DATASET CONTENT
┌────────
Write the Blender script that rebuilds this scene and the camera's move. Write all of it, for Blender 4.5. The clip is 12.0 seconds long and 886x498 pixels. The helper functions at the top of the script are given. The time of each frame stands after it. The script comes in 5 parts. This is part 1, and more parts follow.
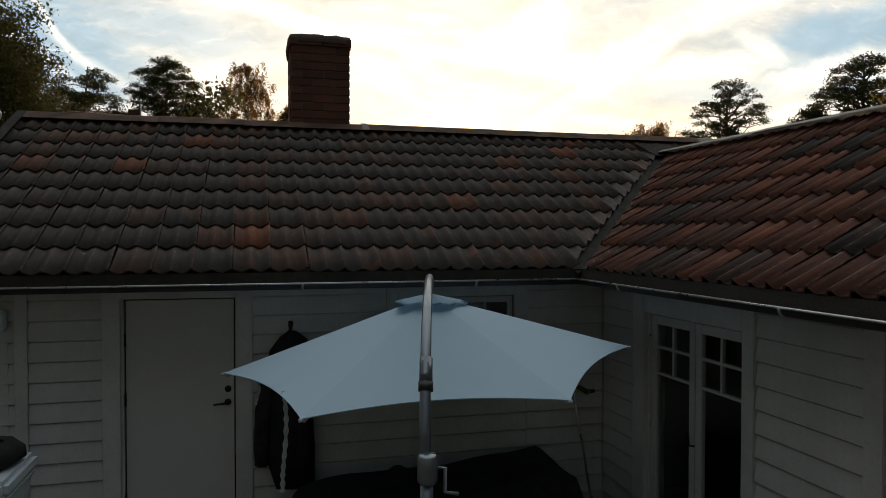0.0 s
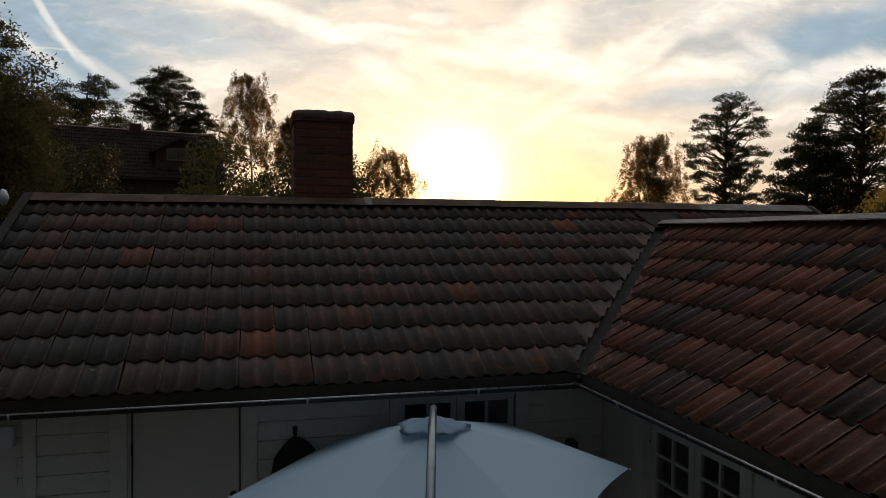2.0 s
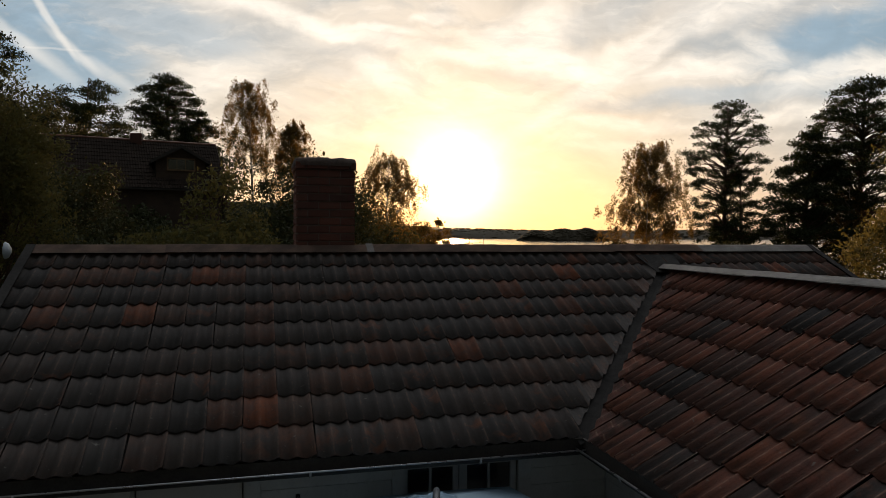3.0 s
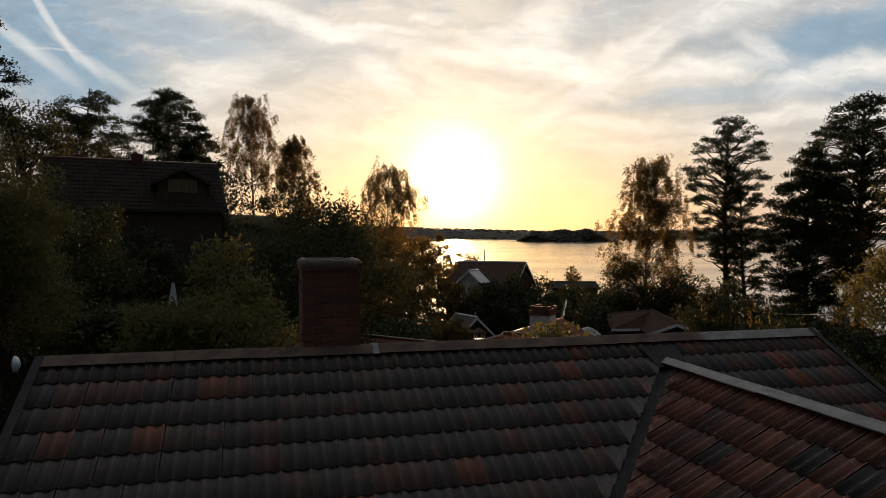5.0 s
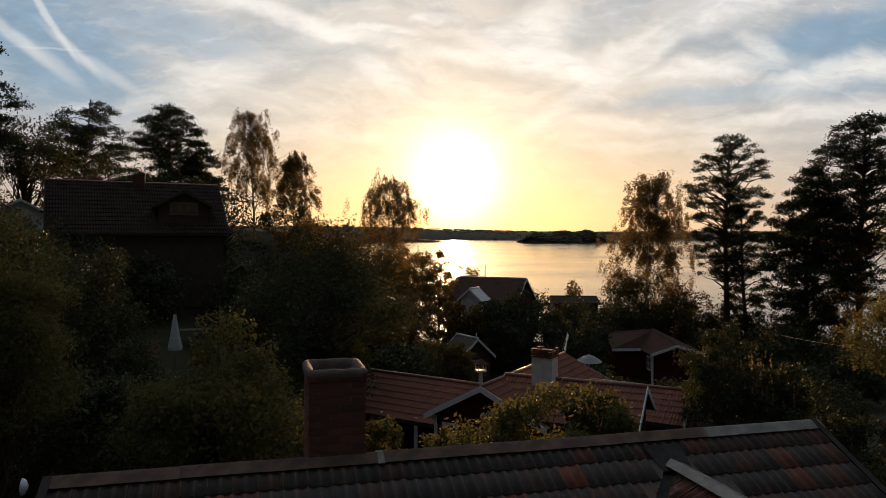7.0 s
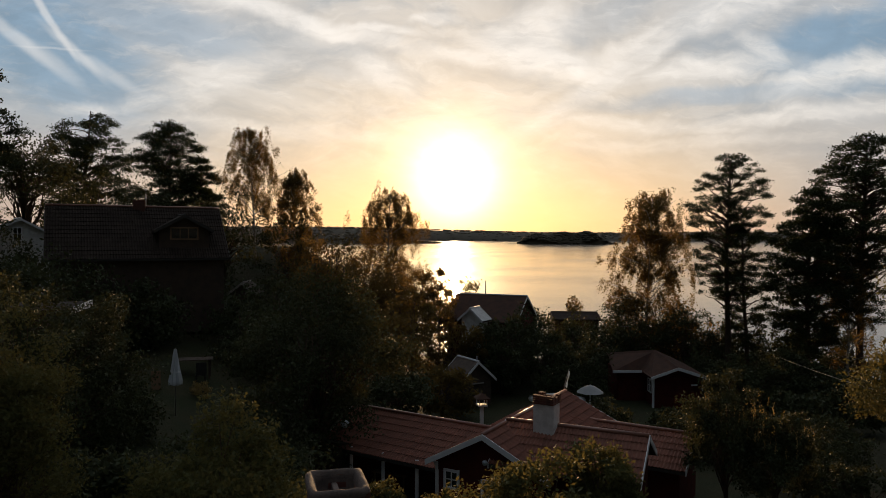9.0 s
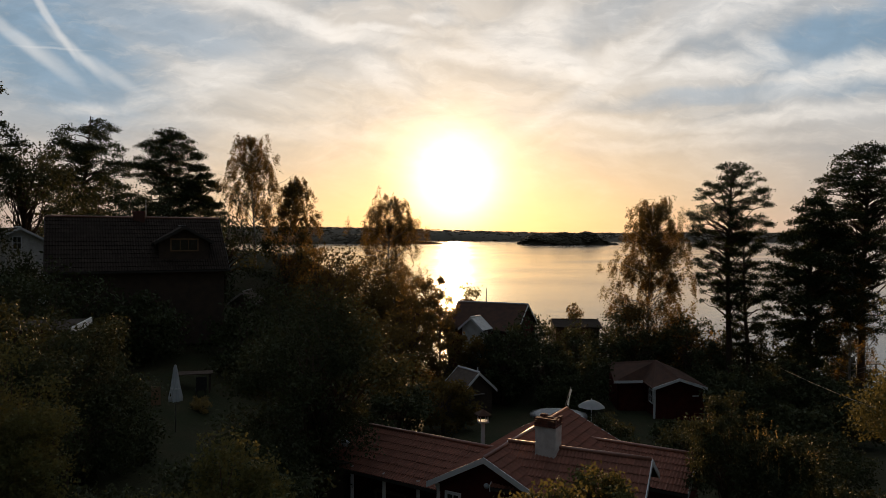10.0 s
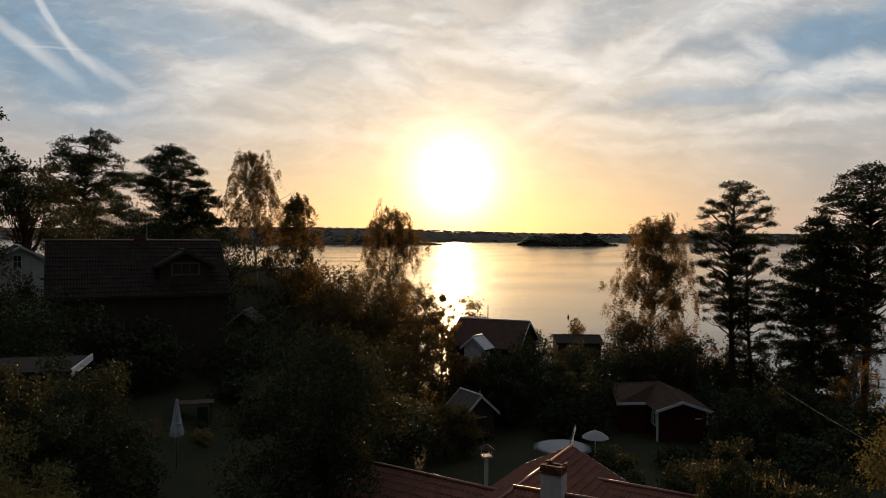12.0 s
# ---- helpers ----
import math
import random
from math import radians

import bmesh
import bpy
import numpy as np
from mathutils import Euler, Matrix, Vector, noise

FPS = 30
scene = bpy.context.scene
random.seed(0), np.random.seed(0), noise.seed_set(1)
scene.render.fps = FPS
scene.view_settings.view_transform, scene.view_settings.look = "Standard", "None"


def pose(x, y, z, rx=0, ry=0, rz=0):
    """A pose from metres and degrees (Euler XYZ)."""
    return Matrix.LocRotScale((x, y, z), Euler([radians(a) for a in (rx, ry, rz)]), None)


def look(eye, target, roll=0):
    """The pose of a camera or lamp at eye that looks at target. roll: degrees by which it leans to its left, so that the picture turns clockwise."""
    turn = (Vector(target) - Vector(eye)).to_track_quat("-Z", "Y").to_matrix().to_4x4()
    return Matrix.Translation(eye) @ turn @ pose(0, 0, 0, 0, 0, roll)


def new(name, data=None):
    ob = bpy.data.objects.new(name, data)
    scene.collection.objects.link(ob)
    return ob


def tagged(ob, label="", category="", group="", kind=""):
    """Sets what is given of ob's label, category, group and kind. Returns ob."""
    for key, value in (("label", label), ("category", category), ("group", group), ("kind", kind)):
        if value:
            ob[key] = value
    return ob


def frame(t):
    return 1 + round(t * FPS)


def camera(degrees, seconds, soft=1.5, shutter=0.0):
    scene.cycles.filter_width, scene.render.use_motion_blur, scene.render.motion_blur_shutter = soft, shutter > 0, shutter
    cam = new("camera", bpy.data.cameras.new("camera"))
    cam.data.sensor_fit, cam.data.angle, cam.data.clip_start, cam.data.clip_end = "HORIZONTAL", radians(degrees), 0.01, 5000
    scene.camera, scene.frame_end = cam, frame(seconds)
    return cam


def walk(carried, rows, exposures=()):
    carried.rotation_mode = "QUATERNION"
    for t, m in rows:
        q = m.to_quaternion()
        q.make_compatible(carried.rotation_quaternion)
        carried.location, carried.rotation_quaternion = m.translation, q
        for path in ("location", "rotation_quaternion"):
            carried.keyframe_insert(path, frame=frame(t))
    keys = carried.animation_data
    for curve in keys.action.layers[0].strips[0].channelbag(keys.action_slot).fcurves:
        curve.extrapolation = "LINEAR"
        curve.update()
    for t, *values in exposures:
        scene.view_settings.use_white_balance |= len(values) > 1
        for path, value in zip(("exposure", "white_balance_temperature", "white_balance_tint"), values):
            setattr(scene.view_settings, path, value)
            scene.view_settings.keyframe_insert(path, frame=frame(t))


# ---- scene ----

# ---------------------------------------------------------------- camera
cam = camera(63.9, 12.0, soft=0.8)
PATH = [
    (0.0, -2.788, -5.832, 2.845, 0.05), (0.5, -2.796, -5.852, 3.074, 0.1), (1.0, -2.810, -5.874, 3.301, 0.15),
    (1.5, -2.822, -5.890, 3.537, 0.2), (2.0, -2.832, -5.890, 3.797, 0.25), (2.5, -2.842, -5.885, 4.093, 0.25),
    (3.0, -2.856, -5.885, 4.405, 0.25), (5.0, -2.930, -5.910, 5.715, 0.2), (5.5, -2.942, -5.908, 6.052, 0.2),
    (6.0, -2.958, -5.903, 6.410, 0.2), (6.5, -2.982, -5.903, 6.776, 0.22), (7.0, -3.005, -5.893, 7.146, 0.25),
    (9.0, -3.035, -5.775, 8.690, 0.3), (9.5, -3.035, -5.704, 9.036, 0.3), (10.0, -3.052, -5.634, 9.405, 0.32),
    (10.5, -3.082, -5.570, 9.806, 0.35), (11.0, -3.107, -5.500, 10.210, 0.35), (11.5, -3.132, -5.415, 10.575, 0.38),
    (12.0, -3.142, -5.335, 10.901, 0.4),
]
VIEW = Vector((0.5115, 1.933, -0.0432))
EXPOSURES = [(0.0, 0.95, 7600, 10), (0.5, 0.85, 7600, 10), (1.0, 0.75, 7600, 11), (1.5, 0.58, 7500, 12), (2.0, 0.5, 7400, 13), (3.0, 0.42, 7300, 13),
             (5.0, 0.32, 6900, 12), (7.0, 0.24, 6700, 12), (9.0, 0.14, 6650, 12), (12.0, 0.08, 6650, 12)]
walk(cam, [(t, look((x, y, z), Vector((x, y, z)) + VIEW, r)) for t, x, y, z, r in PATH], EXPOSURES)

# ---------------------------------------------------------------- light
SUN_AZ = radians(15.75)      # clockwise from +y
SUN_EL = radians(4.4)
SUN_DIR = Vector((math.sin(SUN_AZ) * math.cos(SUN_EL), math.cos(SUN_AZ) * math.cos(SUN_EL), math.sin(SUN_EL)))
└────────
GOAL
Retype the listing exactly. Pictures do not belong in the copy.

EXERCISE OUTPUT
Write the Blender script that rebuilds this scene and the camera's move. Write all of it, for Blender 4.5. The clip is 12.0 seconds long and 886x498 pixels. The helper functions at the top of the script are given. The time of each frame stands after it. The script comes in 5 parts. This is part 1, and more parts follow.
0.0 s
2.0 s
3.0 s
5.0 s
7.0 s
9.0 s
10.0 s
12.0 s
# ---- helpers ----
import math
import random
from math import radians

import bmesh
import bpy
import numpy as np
from mathutils import Euler, Matrix, Vector, noise

FPS = 30
scene = bpy.context.scene
random.seed(0), np.random.seed(0), noise.seed_set(1)
scene.render.fps = FPS
scene.view_settings.view_transform, scene.view_settings.look = "Standard", "None"


def pose(x, y, z, rx=0, ry=0, rz=0):
    """A pose from metres and degrees (Euler XYZ)."""
    return Matrix.LocRotScale((x, y, z), Euler([radians(a) for a in (rx, ry, rz)]), None)


def look(eye, target, roll=0):
    """The pose of a camera or lamp at eye that looks at target. roll: degrees by which it leans to its left, so that the picture turns clockwise."""
    turn = (Vector(target) - Vector(eye)).to_track_quat("-Z", "Y").to_matrix().to_4x4()
    return Matrix.Translation(eye) @ turn @ pose(0, 0, 0, 0, 0, roll)


def new(name, data=None):
    ob = bpy.data.objects.new(name, data)
    scene.collection.objects.link(ob)
    return ob


def tagged(ob, label="", category="", group="", kind=""):
    """Sets what is given of ob's label, category, group and kind. Returns ob."""
    for key, value in (("label", label), ("category", category), ("group", group), ("kind", kind)):
        if value:
            ob[key] = value
    return ob


def frame(t):
    return 1 + round(t * FPS)


def camera(degrees, seconds, soft=1.5, shutter=0.0):
    scene.cycles.filter_width, scene.render.use_motion_blur, scene.render.motion_blur_shutter = soft, shutter > 0, shutter
    cam = new("camera", bpy.data.cameras.new("camera"))
    cam.data.sensor_fit, cam.data.angle, cam.data.clip_start, cam.data.clip_end = "HORIZONTAL", radians(degrees), 0.01, 5000
    scene.camera, scene.frame_end = cam, frame(seconds)
    return cam


def walk(carried, rows, exposures=()):
    carried.rotation_mode = "QUATERNION"
    for t, m in rows:
        q = m.to_quaternion()
        q.make_compatible(carried.rotation_quaternion)
        carried.location, carried.rotation_quaternion = m.translation, q
        for path in ("location", "rotation_quaternion"):
            carried.keyframe_insert(path, frame=frame(t))
    keys = carried.animation_data
    for curve in keys.action.layers[0].strips[0].channelbag(keys.action_slot).fcurves:
        curve.extrapolation = "LINEAR"
        curve.update()
    for t, *values in exposures:
        scene.view_settings.use_white_balance |= len(values) > 1
        for path, value in zip(("exposure", "white_balance_temperature", "white_balance_tint"), values):
            setattr(scene.view_settings, path, value)
            scene.view_settings.keyframe_insert(path, frame=frame(t))


# ---- scene ----

# ---------------------------------------------------------------- camera
cam = camera(63.9, 12.0, soft=0.8)
PATH = [
    (0.0, -2.788, -5.832, 2.845, 0.05), (0.5, -2.796, -5.852, 3.074, 0.1), (1.0, -2.810, -5.874, 3.301, 0.15),
    (1.5, -2.822, -5.890, 3.537, 0.2), (2.0, -2.832, -5.890, 3.797, 0.25), (2.5, -2.842, -5.885, 4.093, 0.25),
    (3.0, -2.856, -5.885, 4.405, 0.25), (5.0, -2.930, -5.910, 5.715, 0.2), (5.5, -2.942, -5.908, 6.052, 0.2),
    (6.0, -2.958, -5.903, 6.410, 0.2), (6.5, -2.982, -5.903, 6.776, 0.22), (7.0, -3.005, -5.893, 7.146, 0.25),
    (9.0, -3.035, -5.775, 8.690, 0.3), (9.5, -3.035, -5.704, 9.036, 0.3), (10.0, -3.052, -5.634, 9.405, 0.32),
    (10.5, -3.082, -5.570, 9.806, 0.35), (11.0, -3.107, -5.500, 10.210, 0.35), (11.5, -3.132, -5.415, 10.575, 0.38),
    (12.0, -3.142, -5.335, 10.901, 0.4),
]
VIEW = Vector((0.5115, 1.933, -0.0432))
EXPOSURES = [(0.0, 0.95, 7600, 10), (0.5, 0.85, 7600, 10), (1.0, 0.75, 7600, 11), (1.5, 0.58, 7500, 12), (2.0, 0.5, 7400, 13), (3.0, 0.42, 7300, 13),
             (5.0, 0.32, 6900, 12), (7.0, 0.24, 6700, 12), (9.0, 0.14, 6650, 12), (12.0, 0.08, 6650, 12)]
walk(cam, [(t, look((x, y, z), Vector((x, y, z)) + VIEW, r)) for t, x, y, z, r in PATH], EXPOSURES)

# ---------------------------------------------------------------- light
SUN_AZ = radians(15.75)      # clockwise from +y
SUN_EL = radians(4.4)
SUN_DIR = Vector((math.sin(SUN_AZ) * math.cos(SUN_EL), math.cos(SUN_AZ) * math.cos(SUN_EL), math.sin(SUN_EL)))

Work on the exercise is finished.